Saydığımız köylerin hepsini (Güneyce hariç) kahraman Türk ordusu yakıp yıkmış. Taş üstüne taş komamış. Köylüleri darmadağın etmiş, Diyarbakır’ın, Adana’nın varoşlarında tiner koklamaya mahkum bırakmış. Onurunu çiğneyip korucu olmayı kabul eden köylerin kaderi de ötekilerden daha parlak değil. Mesela yine Eruh’ta, Dadaklı’nın az kuzeyindeki Dağdöşü (Serxete) köyüne bakın. Solda aşağıda harabe halinde eski köy; sağda TC devletinin standartlarına uygun, “modern” toplama kampı. Öyle bir yerde o koşullarda yaşamak mı daha büyük felaket sizce, tiner mi?
Terörist mi dediniz?
Avrupa İnsan Hakları Mahkemesi’nin örnek soruşturması sayesinde Gever’de olanları biliyoruz. Korucu olmayı kabul etmeyen köyün üzerinde 26 Mart 1994’te helikopter uçar, işaret fişeği atar. Peşinden gelen iki uçak köyü bombalar. 25 sivil parçalanarak ölür. Şikayetçi olmak isteyen köylüler, TC görevlileri tarafından başlarına gelecek daha kötü şeylerle tehdit edilir. Apar topar köyden kaçarlar. Bir daha dönemezler, çünkü o günden beri orası yasak bölgedir. Aynı gün başka köyler de bombalanır. Şer örgütü, sonsuz bir yüzsüzlükle, yıllarca her şeyi inkâr eder. Suçu PKK'ye atmayı dener. O güne ait uçuş kayıtlarını sahteleriyle değiştirir. Kuşkonar köyünün adı haritalardan silinir. Gabar Dağının taraçaları, doğanın insafına terk edilir. [1]

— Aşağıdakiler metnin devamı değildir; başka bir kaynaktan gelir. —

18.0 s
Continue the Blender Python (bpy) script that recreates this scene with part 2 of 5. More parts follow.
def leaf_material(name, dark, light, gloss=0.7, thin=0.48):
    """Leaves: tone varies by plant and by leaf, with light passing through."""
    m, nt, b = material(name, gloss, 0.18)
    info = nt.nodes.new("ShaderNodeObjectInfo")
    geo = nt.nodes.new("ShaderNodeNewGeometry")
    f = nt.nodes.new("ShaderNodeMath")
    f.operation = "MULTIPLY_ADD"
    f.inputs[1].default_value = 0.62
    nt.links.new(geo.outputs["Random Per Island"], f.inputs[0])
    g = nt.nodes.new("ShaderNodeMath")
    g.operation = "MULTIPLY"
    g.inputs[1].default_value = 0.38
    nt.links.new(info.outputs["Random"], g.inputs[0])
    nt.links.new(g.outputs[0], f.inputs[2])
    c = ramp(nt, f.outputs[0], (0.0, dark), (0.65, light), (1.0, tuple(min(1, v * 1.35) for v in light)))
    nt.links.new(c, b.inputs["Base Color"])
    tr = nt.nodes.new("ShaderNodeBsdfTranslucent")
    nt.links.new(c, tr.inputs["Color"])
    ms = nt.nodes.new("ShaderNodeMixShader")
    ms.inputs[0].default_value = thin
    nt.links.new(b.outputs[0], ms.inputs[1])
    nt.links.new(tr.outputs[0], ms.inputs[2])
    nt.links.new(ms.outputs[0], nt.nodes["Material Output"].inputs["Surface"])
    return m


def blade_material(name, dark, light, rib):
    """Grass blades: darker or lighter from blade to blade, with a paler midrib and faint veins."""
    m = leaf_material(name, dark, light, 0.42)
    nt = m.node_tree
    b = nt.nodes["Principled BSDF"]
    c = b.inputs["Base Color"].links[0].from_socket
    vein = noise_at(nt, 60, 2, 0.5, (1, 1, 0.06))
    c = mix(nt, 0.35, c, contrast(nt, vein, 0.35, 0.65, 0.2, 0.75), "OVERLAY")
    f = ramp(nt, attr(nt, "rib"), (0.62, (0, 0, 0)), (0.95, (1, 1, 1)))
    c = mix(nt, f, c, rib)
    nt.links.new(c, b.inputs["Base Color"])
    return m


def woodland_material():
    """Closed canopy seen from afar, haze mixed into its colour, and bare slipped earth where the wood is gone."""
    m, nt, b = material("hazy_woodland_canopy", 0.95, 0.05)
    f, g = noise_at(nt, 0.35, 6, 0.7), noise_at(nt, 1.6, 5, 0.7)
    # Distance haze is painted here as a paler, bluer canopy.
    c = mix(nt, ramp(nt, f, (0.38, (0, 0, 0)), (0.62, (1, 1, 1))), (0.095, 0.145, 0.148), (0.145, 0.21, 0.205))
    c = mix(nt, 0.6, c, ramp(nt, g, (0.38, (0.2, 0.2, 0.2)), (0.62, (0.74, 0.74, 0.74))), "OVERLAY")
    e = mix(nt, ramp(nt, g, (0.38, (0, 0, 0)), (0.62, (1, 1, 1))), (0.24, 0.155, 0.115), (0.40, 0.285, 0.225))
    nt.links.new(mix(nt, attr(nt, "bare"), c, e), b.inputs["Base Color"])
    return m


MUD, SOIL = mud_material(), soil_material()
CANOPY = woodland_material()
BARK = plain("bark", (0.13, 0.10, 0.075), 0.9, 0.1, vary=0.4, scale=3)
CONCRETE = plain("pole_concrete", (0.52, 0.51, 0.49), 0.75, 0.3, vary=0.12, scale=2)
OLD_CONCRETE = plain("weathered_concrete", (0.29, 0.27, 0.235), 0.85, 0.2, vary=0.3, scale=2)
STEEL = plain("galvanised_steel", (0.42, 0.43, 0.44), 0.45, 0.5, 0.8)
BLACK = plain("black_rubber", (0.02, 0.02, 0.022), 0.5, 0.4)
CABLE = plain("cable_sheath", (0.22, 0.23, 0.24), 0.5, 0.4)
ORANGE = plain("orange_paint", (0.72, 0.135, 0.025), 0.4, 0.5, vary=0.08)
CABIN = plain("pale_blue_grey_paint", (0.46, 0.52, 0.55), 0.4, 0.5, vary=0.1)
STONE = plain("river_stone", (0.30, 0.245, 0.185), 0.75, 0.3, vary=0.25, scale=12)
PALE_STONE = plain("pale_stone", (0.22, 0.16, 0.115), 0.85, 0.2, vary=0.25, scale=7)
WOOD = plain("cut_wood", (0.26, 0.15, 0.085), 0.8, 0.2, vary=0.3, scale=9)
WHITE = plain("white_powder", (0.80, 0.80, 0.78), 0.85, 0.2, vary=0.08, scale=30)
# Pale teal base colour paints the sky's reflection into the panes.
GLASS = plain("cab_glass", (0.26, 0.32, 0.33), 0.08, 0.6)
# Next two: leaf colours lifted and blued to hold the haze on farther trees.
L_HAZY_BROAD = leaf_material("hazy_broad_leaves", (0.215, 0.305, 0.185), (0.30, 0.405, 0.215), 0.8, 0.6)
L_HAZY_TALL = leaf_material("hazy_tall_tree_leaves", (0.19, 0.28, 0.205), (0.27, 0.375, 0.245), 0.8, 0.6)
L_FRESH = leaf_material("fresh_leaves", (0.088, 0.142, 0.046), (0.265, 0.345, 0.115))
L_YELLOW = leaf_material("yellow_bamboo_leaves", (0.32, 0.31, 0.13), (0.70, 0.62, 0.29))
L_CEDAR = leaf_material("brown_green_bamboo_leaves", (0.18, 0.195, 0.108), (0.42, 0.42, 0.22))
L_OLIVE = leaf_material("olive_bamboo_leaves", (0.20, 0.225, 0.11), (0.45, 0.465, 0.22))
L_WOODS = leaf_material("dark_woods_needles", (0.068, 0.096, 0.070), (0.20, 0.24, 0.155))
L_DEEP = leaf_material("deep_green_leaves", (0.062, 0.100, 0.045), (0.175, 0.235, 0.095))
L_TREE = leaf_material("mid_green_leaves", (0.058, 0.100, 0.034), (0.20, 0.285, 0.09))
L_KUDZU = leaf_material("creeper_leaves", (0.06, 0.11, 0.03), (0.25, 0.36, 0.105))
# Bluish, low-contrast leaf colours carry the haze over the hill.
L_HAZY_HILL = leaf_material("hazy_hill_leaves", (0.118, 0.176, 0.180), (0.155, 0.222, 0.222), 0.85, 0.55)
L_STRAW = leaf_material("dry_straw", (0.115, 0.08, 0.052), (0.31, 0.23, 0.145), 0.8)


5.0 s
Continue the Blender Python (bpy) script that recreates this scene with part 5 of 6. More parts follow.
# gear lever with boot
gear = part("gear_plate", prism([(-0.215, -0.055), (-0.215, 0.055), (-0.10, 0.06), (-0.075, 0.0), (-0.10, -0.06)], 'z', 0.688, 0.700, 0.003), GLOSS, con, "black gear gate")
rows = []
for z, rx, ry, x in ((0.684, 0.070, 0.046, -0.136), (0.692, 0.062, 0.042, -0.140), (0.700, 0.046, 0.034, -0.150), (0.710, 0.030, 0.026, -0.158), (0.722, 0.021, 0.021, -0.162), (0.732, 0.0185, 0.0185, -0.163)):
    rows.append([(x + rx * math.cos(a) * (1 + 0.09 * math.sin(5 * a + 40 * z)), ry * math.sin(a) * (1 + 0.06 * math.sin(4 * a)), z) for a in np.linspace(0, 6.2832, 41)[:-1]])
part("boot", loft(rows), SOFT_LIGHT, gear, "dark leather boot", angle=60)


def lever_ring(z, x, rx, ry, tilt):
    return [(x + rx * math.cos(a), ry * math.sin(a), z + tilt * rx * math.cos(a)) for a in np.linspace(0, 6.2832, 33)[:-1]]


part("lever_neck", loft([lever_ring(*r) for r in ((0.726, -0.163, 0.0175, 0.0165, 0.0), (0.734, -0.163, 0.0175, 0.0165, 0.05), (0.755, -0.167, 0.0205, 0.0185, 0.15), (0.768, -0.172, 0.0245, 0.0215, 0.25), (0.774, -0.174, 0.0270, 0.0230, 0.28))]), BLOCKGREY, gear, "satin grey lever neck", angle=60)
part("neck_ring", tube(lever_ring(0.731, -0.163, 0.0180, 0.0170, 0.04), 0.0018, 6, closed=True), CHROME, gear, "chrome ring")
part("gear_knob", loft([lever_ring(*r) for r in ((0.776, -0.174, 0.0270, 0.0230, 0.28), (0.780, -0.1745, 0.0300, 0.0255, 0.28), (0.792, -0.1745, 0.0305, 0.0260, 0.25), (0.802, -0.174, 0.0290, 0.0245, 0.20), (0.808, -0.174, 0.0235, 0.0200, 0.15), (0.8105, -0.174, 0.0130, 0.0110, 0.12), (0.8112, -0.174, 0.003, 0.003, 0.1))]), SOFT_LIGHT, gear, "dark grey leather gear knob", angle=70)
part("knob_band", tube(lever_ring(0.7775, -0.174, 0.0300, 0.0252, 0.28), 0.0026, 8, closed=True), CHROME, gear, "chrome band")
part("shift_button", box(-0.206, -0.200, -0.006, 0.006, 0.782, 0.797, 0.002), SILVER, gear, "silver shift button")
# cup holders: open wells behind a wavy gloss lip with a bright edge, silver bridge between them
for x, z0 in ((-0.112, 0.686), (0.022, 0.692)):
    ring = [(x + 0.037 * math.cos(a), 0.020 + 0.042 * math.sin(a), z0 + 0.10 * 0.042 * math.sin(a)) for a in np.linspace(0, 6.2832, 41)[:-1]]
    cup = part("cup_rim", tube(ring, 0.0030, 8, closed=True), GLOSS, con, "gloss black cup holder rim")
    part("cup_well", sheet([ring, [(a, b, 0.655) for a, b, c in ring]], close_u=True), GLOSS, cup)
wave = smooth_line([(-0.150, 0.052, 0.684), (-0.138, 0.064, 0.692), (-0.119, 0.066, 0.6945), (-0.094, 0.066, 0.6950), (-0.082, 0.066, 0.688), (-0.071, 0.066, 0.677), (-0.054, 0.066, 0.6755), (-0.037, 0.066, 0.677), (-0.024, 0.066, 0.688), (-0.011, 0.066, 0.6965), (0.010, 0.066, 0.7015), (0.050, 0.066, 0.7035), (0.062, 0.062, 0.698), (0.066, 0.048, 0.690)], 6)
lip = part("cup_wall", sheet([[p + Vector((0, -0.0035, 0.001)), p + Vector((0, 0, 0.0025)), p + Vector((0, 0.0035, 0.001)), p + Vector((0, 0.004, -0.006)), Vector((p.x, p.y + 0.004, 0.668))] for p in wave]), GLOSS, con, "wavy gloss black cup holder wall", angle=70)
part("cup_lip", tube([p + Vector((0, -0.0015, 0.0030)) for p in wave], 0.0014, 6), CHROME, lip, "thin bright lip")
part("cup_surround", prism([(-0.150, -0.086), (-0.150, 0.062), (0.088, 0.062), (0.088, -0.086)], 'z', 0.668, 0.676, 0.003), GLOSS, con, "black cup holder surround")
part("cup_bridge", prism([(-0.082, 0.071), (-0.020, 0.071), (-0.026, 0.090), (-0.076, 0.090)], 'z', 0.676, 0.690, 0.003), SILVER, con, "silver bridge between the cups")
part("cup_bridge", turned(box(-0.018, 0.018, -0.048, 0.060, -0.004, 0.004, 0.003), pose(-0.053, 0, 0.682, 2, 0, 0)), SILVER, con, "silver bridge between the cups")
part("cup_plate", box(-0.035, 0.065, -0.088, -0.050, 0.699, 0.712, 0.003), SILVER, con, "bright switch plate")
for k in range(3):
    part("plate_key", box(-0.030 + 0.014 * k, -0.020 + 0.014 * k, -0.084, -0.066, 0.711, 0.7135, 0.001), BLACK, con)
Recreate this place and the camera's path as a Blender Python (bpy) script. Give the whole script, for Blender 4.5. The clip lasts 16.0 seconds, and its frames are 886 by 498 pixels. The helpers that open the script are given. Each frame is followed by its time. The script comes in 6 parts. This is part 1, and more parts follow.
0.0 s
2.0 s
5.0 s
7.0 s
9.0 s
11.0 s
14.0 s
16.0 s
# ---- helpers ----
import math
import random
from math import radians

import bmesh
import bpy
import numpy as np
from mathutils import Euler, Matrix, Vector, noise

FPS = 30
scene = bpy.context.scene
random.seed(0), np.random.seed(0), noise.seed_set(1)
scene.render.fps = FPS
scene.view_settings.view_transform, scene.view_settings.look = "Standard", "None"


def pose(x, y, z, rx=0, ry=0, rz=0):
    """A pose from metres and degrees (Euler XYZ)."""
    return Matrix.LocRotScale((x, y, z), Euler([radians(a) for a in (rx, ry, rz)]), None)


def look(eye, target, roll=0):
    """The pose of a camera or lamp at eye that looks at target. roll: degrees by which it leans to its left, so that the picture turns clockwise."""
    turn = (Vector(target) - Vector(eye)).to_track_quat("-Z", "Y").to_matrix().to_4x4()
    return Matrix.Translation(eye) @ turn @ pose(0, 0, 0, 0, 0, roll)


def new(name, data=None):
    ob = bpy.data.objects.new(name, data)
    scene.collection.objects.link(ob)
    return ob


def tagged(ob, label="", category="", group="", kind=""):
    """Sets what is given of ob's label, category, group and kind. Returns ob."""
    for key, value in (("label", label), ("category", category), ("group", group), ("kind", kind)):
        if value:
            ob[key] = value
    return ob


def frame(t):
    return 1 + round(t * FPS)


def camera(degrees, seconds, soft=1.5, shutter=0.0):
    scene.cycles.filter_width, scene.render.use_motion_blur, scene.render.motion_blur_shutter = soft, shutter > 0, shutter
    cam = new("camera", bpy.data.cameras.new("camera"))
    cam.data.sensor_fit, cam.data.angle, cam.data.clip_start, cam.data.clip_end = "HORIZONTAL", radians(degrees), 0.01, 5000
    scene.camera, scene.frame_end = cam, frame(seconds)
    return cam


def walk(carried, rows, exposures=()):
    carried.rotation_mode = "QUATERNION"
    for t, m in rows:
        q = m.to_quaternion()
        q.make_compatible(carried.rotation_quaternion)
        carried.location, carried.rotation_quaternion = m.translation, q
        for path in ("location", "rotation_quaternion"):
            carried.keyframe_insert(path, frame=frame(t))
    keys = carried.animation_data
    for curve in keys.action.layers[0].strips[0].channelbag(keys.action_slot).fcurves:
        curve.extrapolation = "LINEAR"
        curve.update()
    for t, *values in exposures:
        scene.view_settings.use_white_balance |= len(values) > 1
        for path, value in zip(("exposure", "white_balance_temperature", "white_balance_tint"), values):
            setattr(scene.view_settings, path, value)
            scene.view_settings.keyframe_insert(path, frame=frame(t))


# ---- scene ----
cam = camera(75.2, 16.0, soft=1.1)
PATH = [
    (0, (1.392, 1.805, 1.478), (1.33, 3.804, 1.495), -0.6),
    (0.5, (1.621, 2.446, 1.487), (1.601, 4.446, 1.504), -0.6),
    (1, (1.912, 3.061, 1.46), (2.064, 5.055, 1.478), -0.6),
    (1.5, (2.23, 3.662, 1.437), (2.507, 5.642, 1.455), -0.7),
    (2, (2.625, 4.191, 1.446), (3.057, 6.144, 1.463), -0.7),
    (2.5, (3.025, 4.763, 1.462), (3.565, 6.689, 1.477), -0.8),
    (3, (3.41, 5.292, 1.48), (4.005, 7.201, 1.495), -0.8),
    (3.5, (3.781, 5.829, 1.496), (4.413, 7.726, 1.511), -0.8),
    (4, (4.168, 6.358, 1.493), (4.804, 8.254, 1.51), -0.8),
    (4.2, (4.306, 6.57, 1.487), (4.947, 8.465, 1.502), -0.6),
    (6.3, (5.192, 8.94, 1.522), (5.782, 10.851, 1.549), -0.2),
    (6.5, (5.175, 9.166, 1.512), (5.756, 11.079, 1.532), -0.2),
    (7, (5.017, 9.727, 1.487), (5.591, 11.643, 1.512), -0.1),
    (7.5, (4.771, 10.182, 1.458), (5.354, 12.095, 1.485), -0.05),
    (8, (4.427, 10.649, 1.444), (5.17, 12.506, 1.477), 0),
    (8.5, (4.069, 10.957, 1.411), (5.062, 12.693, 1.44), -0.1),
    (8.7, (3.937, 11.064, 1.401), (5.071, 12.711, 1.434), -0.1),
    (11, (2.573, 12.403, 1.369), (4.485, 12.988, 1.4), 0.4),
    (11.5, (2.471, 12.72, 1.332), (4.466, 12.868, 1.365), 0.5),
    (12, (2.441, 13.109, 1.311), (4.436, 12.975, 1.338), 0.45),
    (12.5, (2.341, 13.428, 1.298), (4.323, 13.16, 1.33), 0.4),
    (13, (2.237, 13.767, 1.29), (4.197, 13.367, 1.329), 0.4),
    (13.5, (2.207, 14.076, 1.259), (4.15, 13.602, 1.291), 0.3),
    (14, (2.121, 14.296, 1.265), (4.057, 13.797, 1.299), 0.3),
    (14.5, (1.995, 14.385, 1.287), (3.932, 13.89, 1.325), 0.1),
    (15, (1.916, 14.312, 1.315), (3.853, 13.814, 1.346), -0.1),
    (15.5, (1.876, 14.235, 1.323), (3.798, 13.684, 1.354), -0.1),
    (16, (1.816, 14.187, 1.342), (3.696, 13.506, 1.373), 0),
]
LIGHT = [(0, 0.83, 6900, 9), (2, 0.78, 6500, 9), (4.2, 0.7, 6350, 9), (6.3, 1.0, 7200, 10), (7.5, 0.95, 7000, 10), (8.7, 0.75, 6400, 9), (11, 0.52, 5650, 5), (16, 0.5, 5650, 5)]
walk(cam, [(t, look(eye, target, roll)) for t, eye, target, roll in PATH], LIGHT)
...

Bombalamayı emreden Korgeneral Hasan Kundakçı daha sonra Doğu Perinçek’in partisinde siyasi kariyere adım atar.
*
Medeniyet dediğin, yüzyıllar boyunca adım adım birikerek oluşan bir şeydir. Türkiye’de neden birikmiyor, anlaşıldı mı?
TC Terör Örgütünü tasfiye etmeden nasıl birikmeye başlar, bir fikri olan var mı?